## 3D scene code data
##############################

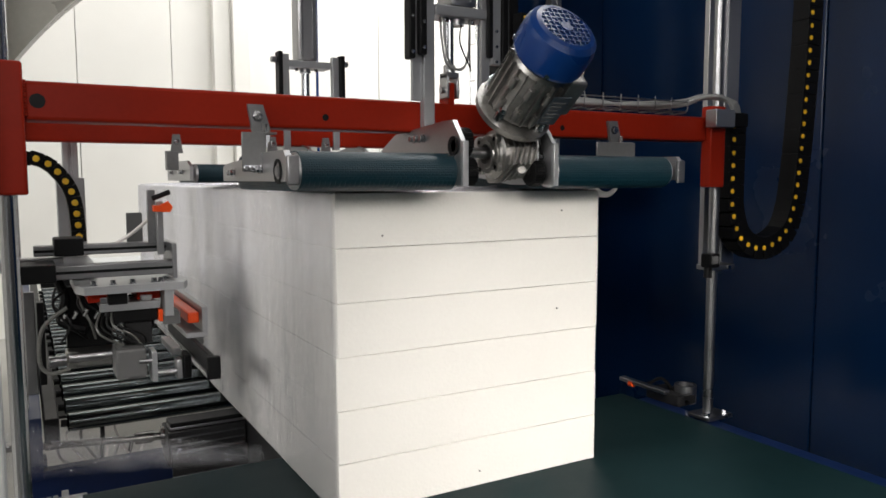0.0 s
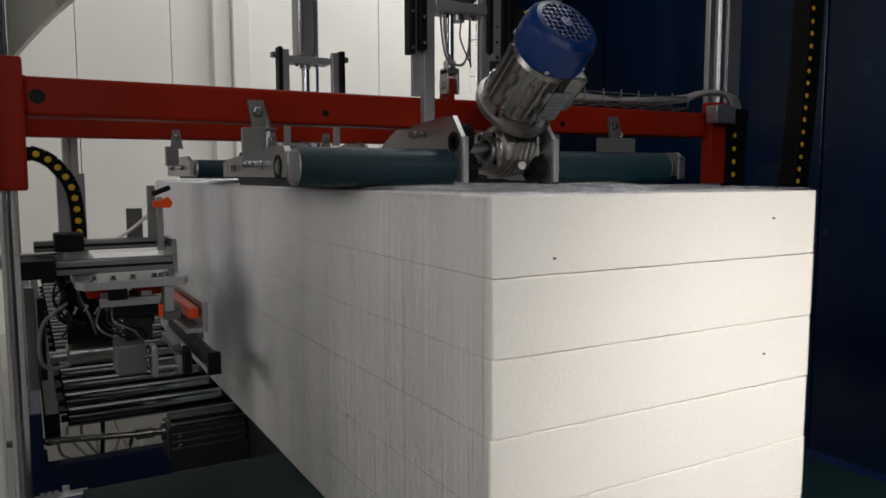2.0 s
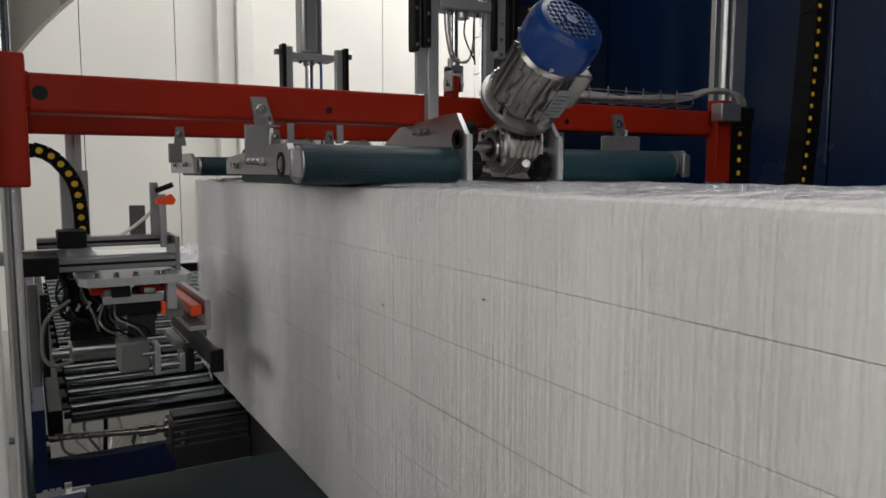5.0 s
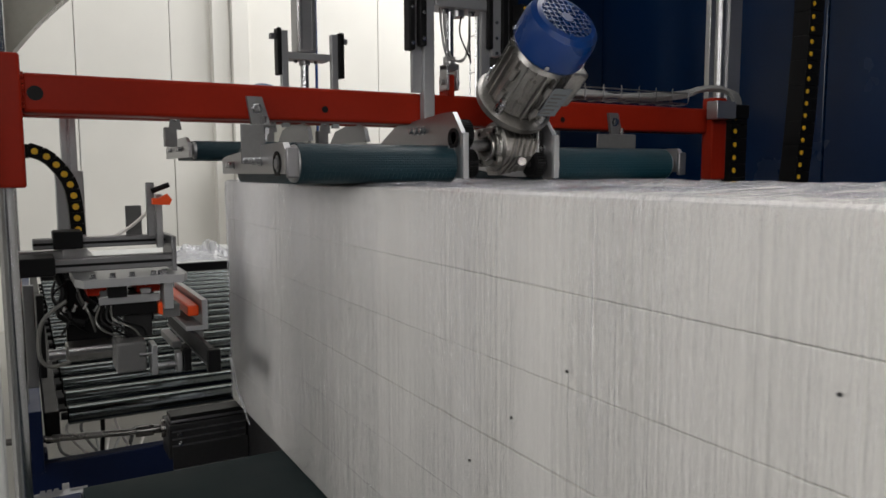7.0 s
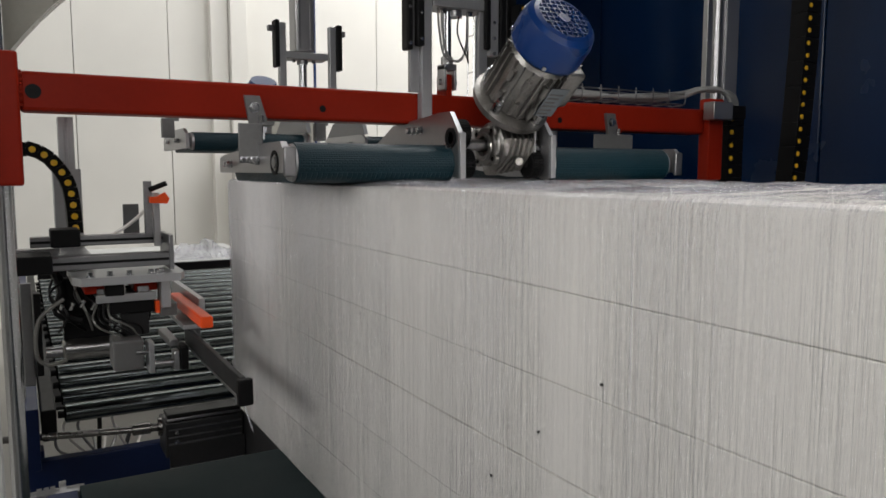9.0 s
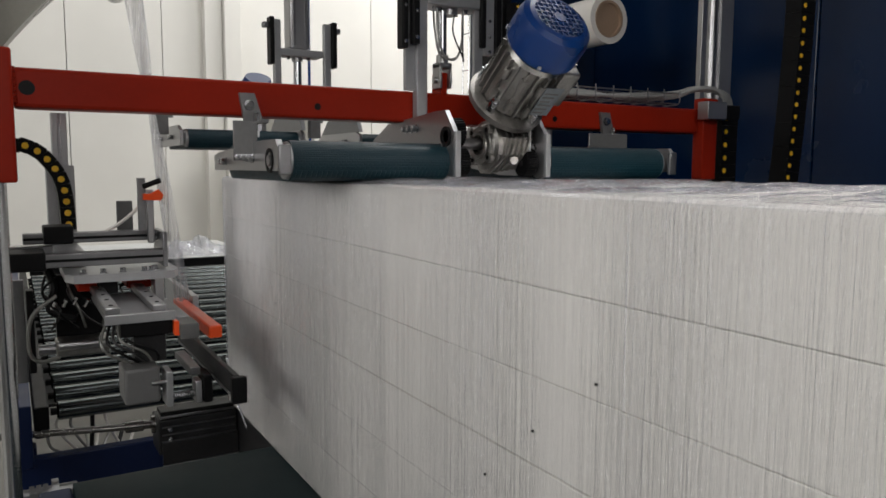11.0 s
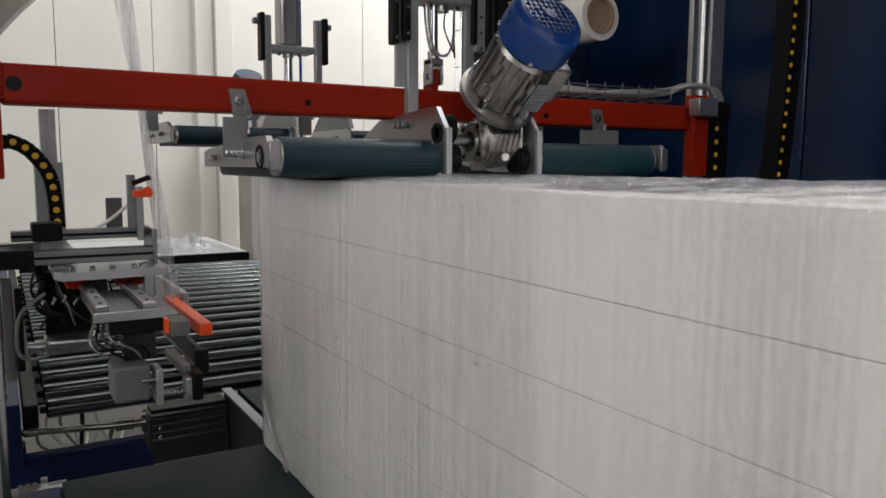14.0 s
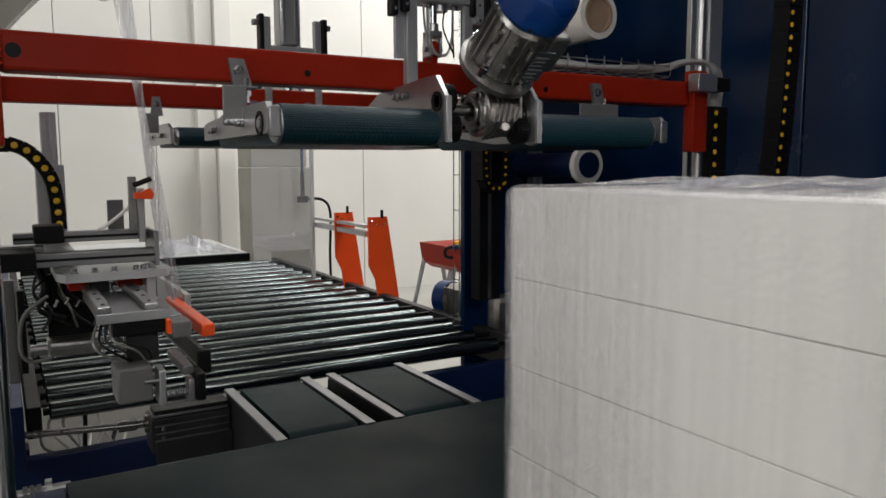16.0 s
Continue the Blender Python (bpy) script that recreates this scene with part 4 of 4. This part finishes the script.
part("fan_cover", turned(B(), (1.20, 1.62, 0.03), (0.3, -0.9, 0), [(0, 0.06), (0.01, 0.075), (0.07, 0.075)], 28), MOTOR_BLUE, mot)
part("body", turned(B(), (1.22, 1.56, 0.03), (0.3, -0.9, 0), [(0, 0.07), (0.16, 0.07), (0.17, 0.055)], 28), CAST, mot)
bm = B()
for k in range(7):
    box(bm, 1.16, 1.17, 1.40 + k * 0.02, 1.41 + k * 0.02, -0.03, 0.09, 0.001)
part("rib", bm, CAST, mot)
part("gearbox", box(B(), 1.17, 1.36, 1.16, 1.36, -0.09, 0.10, 0.03), CAST, mot)
part("mount", box(B(), 1.15, 1.40, 1.14, 1.62, -0.13, -0.09, 0.004), BLUE_FRAME, mot)
ladder = thing("wire_ladder", "thin galvanised wire cable ladder", "cable ladder", (0.98, 1.1, 0.0))
for y in (1.10, 1.14):
    part("wire", rod(B(), (0.975, y, 0.02), (0.975, y, 2.0), 0.0022, seg=6), CHROME, ladder)
for k in range(14):
    part("rung", rod(B(), (0.975, 1.10, 0.06 + 0.13 * k), (0.975, 1.14, 0.06 + 0.13 * k), 0.0022, seg=6), CHROME, ladder)


# ---- machine post at the near corner ----
corner = thing("corner_post", "pale grey powder coated machine post", "post", (-0.56, 0.0, FL))
part("post", box(B(), -0.62, -0.516, -0.05, 0.025, FL, 2.4, 0.004), PALE, corner)


# ---- what moves ----
def motions():
    lead = [(0, 0.0), (0.5, -0.126), (1.0, -0.252), (1.5, -0.378), (2.0, -0.504), (2.5, -0.631), (3.0, -0.758), (3.5, -0.885), (4.0, -1.010),
            (5.2, -1.285), (6.3, -1.525), (6.5, -1.577), (6.8, -1.652), (7.1, -1.712), (7.5, -1.751), (8.0, -1.754), (13.05, -1.754), (13.25, -1.79), (13.5, -1.902), (14.0, -2.14), (14.5, -2.378), (15.0, -2.606), (15.5, -2.832), (16.0, -3.057)]
    walk(pack, [(t, pose(0.3, y, 0.0)) for t, y in lead])
    lift = [(0, 0), (14.08, 0), (14.16, 0.009), (14.3, 0.038), (14.42, 0.052), (14.55, 0.0525), (16, 0.0525)]
    walk(front, [(t, pose(0.3, 0.08, 0.593 + z)) for t, z in lift])
    lift = [(0, 0), (6.55, 0), (6.75, 0.012), (7.0, 0.042), (7.3, 0.058), (7.6, 0.062), (16, 0.062)]
    walk(rear, [(t, pose(0.3, 0.9, 0.6 + z)) for t, z in lift])
    bar = [(0, 0), (8.6, 0), (9.0, -0.18), (9.4, -0.30), (9.8, -0.315), (16, -0.315)]
    walk(clamp_bar, [(t, pose(-0.13, 0.75 + y, 0.28)) for t, y in bar])
    rail = [(0, 0), (8.3, 0), (16, 0)]
    walk(lower_jaw, [(t, pose(-0.12, 0.75 + y, 0.25)) for t, y in rail])
    arm = [(0, 0), (7.2, 0), (7.5, -0.10), (8.0, -0.22), (8.5, -0.26), (9.0, -0.28), (12.9, -0.28), (13.3, -0.22), (13.6, -0.06), (14.0, -0.06), (16, -0.06)]
    walk(knife, [(t, pose(-0.13, 0.6 + y, 0.2)) for t, y in arm])
    out = [(0, 0), (9.6, 0), (10.6, -0.26), (11.0, -0.30), (16, -0.30)]
    walk(slider, [(t, pose(-0.28, 0.65 + y, 0.32)) for t, y in out])
    cut = [(0, 0, 0), (9.6, 0, 0), (10.6, 0, -0.26), (11.0, 0, -0.30), (11.3, 0.002, -0.30), (11.5, 0.055, -0.30), (11.75, 0.082, -0.30), (12.0, 0.083, -0.30), (13.0, 0.083, -0.30),
           (13.2, 0.06, -0.30), (13.4, 0.01, -0.30), (13.55, 0, -0.30), (16, 0, -0.30)]
    walk(head, [(t, pose(-0.25 + x, 0.6 + y, 0.2)) for t, x, y in cut])
    # full speed to 7.39 s, then slower turns until the ring stands
    turn, t = [], 0.0
    while t < 7.35:
        turn.append((t, 360 * (t - 0.142) / 0.725))
        t += 0.1
    for k in range(9):
        q = k / 8
        turn.append((7.392 + 0.808 * q, 3600 + 360 * (1.10 * q - 0.10 * q * q)))
    for k in range(1, 17):
        q = k / 16
        turn.append((8.2 + 1.77 * q, 3960 + 360 * (2 * q - q * q)))
    turn.append((16.0, 4320))
    walk(ring, [(t, pose(RC.x, RC.y, RC.z, 0, a, 0)) for t, a in turn])


motions()
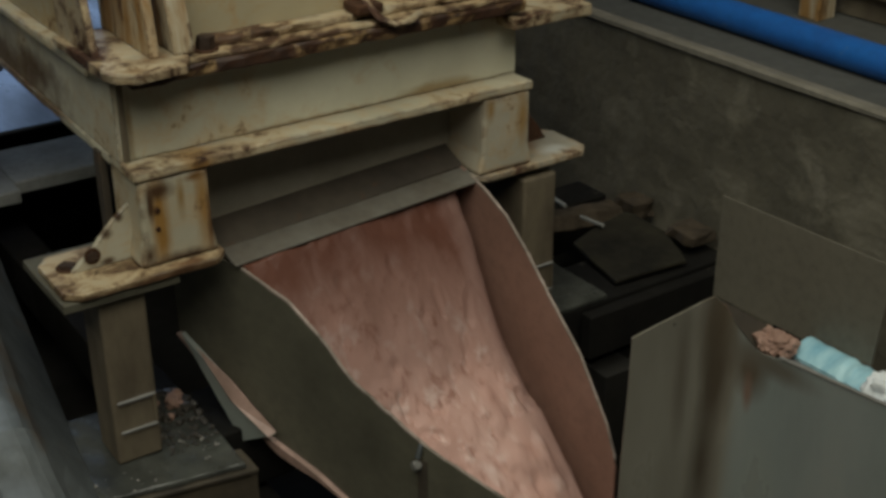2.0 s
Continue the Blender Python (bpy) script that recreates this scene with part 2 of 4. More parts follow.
def launder_sheet(name):
    """Worn sheet: brownish film on the end face, sky reflection coloured into the blue-grey side, brown stain, rust and
    painted fold shade down the bend.
    """
    m, n, l, b = mat(name)
    cloud = noise_tex(n, l, 4.0, 6, 0.62, (1, 1, 0.3))
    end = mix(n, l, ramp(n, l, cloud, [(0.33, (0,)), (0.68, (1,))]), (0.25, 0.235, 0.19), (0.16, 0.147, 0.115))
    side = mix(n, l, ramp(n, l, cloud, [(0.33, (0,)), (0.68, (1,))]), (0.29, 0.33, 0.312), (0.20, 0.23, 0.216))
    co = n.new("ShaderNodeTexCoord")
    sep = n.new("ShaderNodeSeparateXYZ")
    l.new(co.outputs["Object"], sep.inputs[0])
    side_edge = n.new("ShaderNodeMath")
    side_edge.operation = "MULTIPLY_ADD"
    side_edge.inputs[1].default_value = 0.05
    l.new(cloud, side_edge.inputs[0])
    l.new(sep.outputs["X"], side_edge.inputs[2])
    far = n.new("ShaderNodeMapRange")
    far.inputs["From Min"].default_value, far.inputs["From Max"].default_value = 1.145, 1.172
    l.new(side_edge.outputs[0], far.inputs["Value"])
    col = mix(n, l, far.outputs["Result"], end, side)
    # dark blots down the bend: brown stain plus the fold's shade as colour
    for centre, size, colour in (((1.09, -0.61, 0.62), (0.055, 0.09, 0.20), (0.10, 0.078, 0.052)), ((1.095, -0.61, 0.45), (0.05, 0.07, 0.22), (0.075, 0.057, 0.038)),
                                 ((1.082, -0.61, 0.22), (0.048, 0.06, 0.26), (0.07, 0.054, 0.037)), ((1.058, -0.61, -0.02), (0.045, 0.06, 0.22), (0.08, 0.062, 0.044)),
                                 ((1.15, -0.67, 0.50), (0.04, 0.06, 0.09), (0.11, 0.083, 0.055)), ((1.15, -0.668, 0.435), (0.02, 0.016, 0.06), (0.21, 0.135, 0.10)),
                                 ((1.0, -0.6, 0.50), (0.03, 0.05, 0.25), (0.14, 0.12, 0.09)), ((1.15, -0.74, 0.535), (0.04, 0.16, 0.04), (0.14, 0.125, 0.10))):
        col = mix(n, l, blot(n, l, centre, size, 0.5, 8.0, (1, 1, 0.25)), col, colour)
    grain = noise_tex(n, l, 50.0, 4, 0.65, (1, 1, 0.4))
    l.new(col, b.inputs["Base Color"])
    l.new(ramp(n, l, cloud, [(0.3, (0.26,)), (0.7, (0.5,))]), b.inputs["Roughness"])
    bump(n, l, b, grain, 0.06, 0.004)
    return m


LAUNDER = launder_sheet("stained_shaded_launder_sheet")
# first two blots paint a bluish sheen at the near end; brown ones are stains
GALV = dull("dusty_sheen_galvanised_sheet", (0.135, 0.148, 0.152), (0.055, 0.062, 0.062), 5, (0.35, 0.65), 0.0, spots=((0.10, 0.082, 0.062), 0.54), speck=0.4, soft_spots=0.18, stretch=(1.6, 0.5, 1), spot_scale=8.0, gloss=0.3, blots=(
    ((-0.335, 0.10, 0.505), (0.06, 0.18, 0.05), (0.19, 0.215, 0.235)), ((-0.37, -0.12, 0.43), (0.06, 0.12, 0.06), (0.15, 0.17, 0.19)), ((-0.262, 0.12, 0.49), (0.026, 0.2, 0.05), (0.075, 0.058, 0.042)),
    ((-0.225, 0.40, 0.49), (0.032, 0.25, 0.05), (0.07, 0.056, 0.042)), ((-0.180, 0.72, 0.49), (0.036, 0.25, 0.05), (0.065, 0.053, 0.04)), ((-0.135, 1.02, 0.49), (0.05, 0.25, 0.06), (0.06, 0.05, 0.038)), ((-0.28, 0.95, 0.50), (0.08, 0.3, 0.05), (0.065, 0.062, 0.055))))
# dirty steel, its base lowered to near-black to hold the pit's shade
DARK = dull("shade_black_dirty_steel", (0.015, 0.014, 0.012), (0.008, 0.0075, 0.007), 8, (0.7, 0.95), 0.0, spots=((0.05, 0.045, 0.035), 0.66), gloss=0.12)
# dirty dark sheet; also the shaded tone of the rear posts
SHEETDARK = dull("dirty_shade_dark_sheet", (0.038, 0.034, 0.022), (0.008, 0.007, 0.006), 6, (0.6, 0.9), gloss=0.2)
WET = dull("wet_gritty_steel", (0.088, 0.092, 0.080), (0.018, 0.019, 0.017), 9, (0.10, 0.5), 0.0, spots=((0.17, 0.165, 0.145), 0.66), fine=26, relief=0.35)
CONCRETE = dull("stained_concrete", (0.158, 0.142, 0.102), (0.085, 0.075, 0.053), 3.2, (0.8, 0.95), relief=0.6, dist=0.02, spots=((0.205, 0.186, 0.138), 0.53), fine=11, speck=0.8, soft_spots=0.14, spot_scale=5.5)
COPING = dull("pale_concrete_edge", (0.25, 0.228, 0.18), (0.17, 0.155, 0.122), 9, (0.7, 0.9))
SLAB = dull("grey_concrete_top", (0.10, 0.10, 0.088), (0.075, 0.075, 0.066), 6, (0.6, 0.9))
HALL = dull("grey_hall_cladding", (0.17, 0.165, 0.15), (0.12, 0.115, 0.105), 3, (0.7, 0.9))
BLUE = dull("blue_plastic_pipe", (0.018, 0.14, 0.47), (0.014, 0.10, 0.37), 7, (0.32, 0.5), relief=0.1, spots=((0.10, 0.20, 0.42), 0.67))
FILM = dull("pink_slurry_film", (0.33, 0.193, 0.147), (0.25, 0.143, 0.107), 6, (0.3, 0.5), relief=0.15)


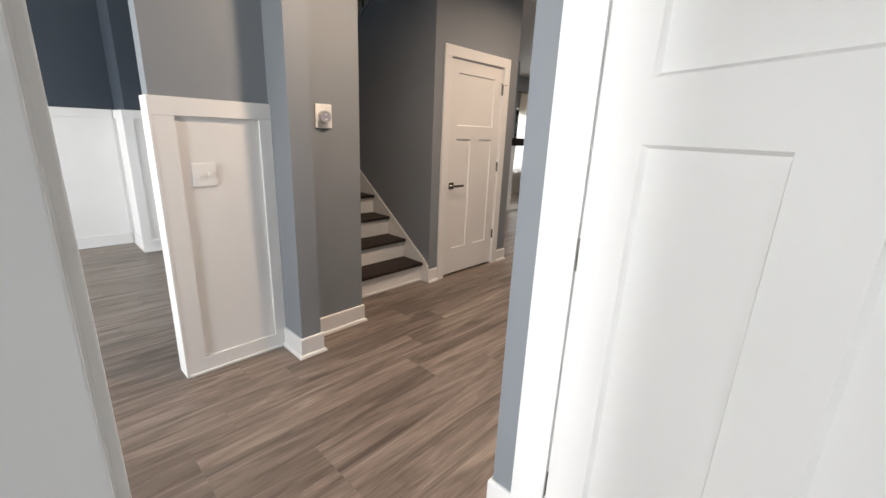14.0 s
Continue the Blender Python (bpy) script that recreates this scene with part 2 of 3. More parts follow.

##############################

## Required task
Among the records above, find each line holding the string "Python" and pull it out.

## Answer for the task
Continue the Blender Python (bpy) script that recreates this scene with part 4 of 4. This part finishes the script.
Continue the Blender Python (bpy) script that recreates this scene with part 2 of 4. More parts follow.
Continue the Blender Python (bpy) script that recreates this scene with part 2 of 3. More parts follow.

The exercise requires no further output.